WHAT THE TASK REQUIRES:
Your copy of the material below should match it exactly, except that it holds no pictures.

PROVIDED DATA:
== == ==

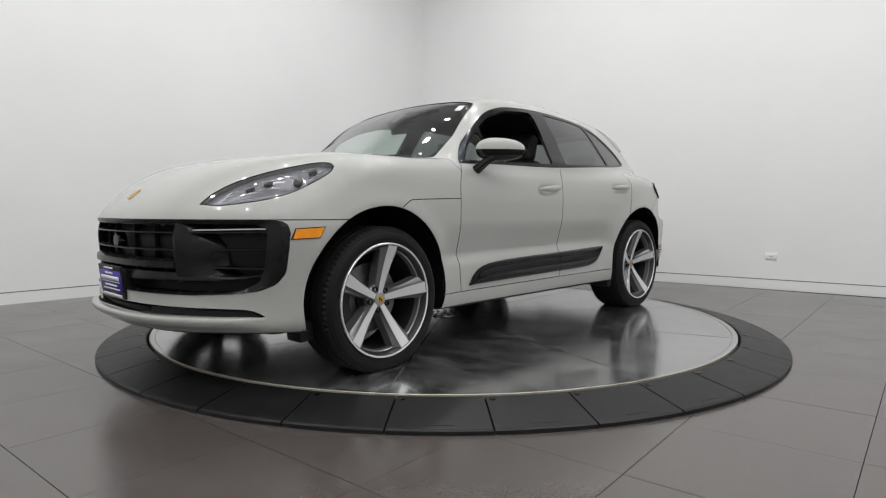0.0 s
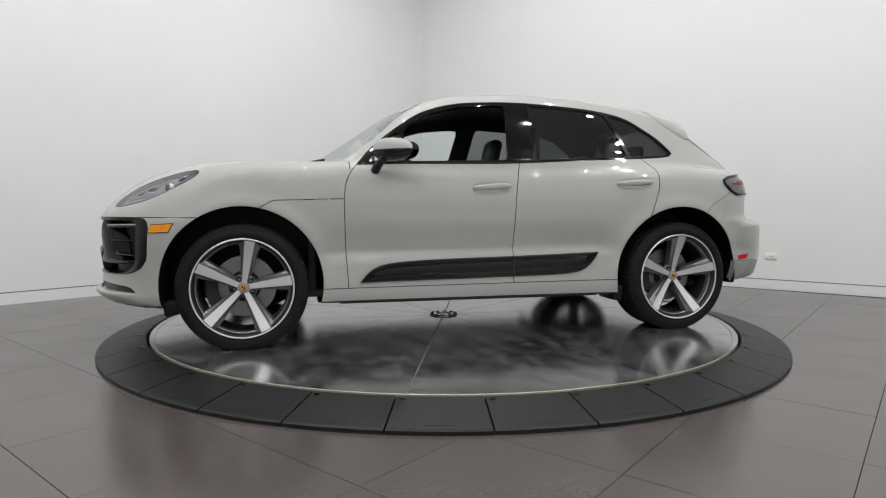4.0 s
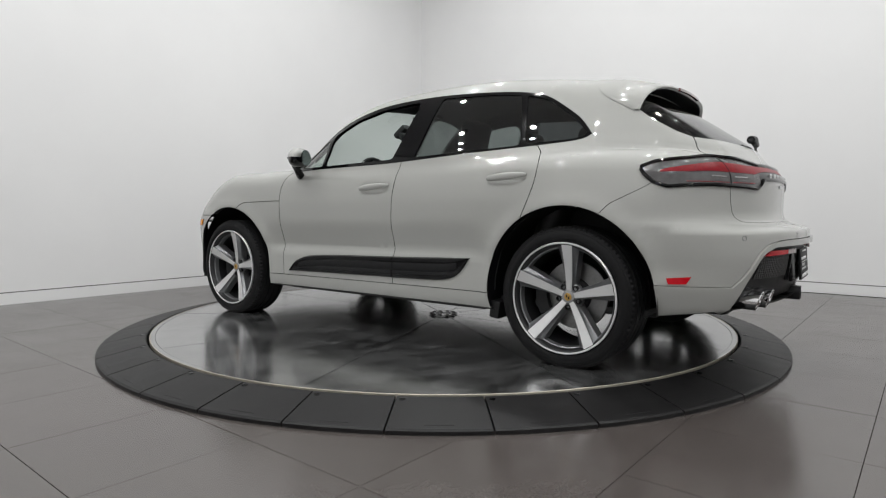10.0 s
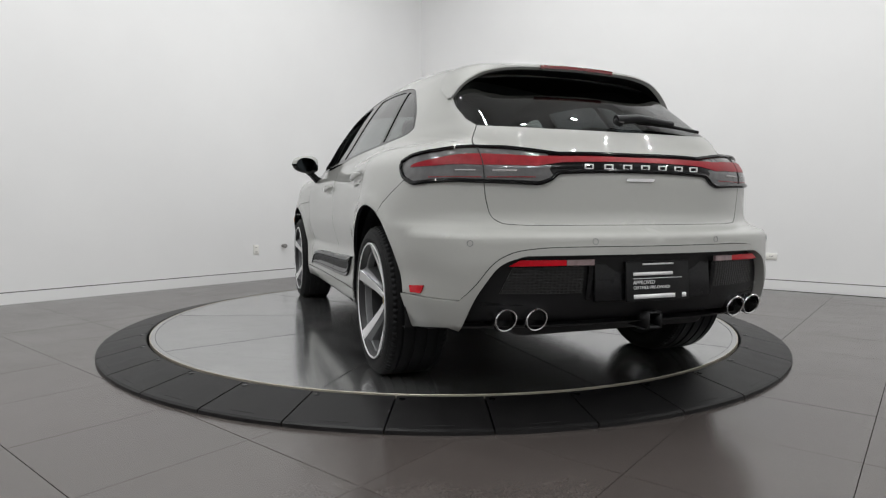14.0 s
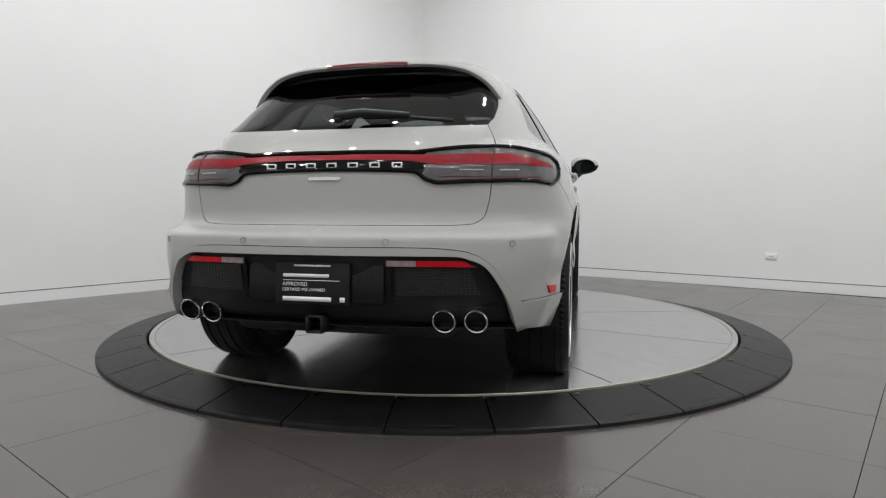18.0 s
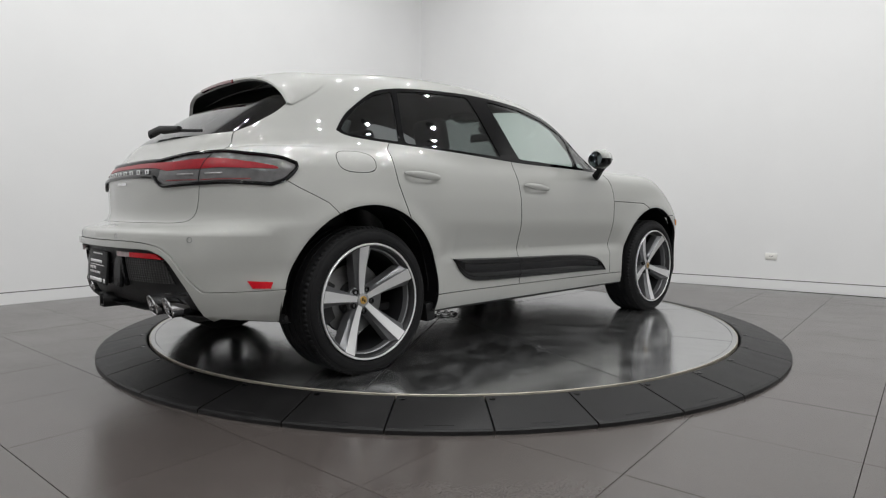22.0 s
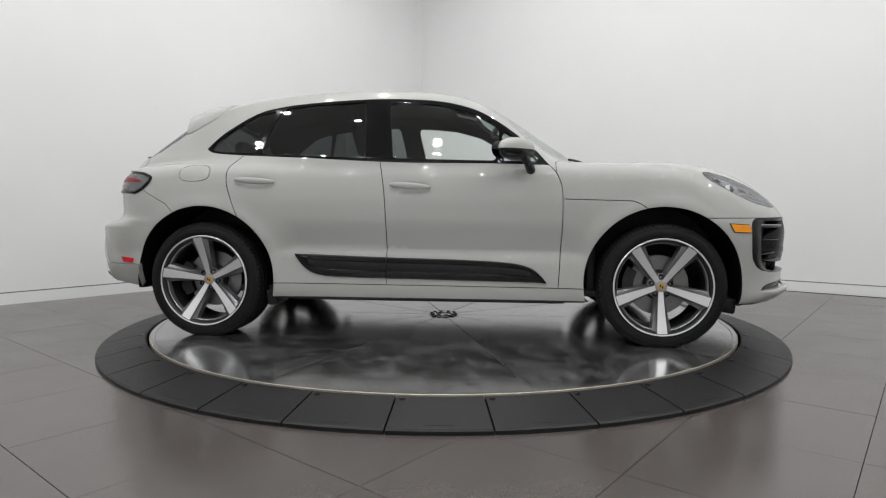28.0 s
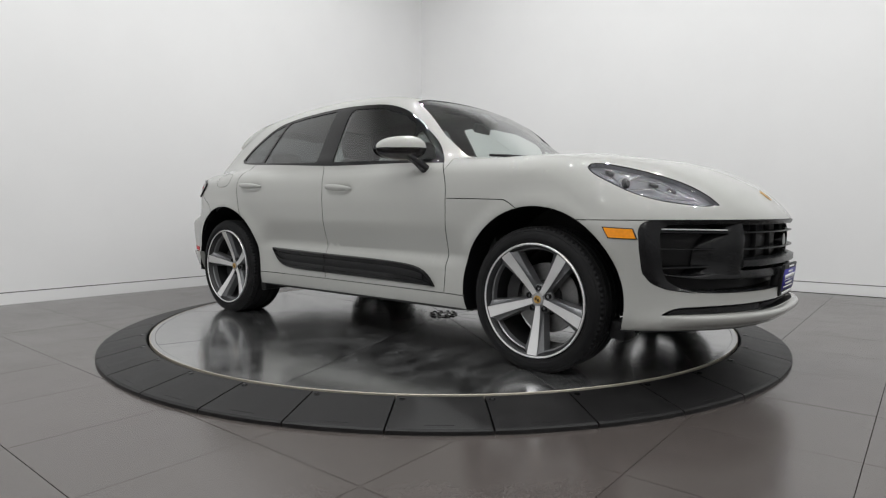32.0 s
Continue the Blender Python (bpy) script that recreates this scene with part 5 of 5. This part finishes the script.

== == ==

ANSWER BELOW:
0.0 s
4.0 s
10.0 s
14.0 s
18.0 s
22.0 s
28.0 s
32.0 s
Continue the Blender Python (bpy) script that recreates this scene with part 5 of 5. This part finishes the script.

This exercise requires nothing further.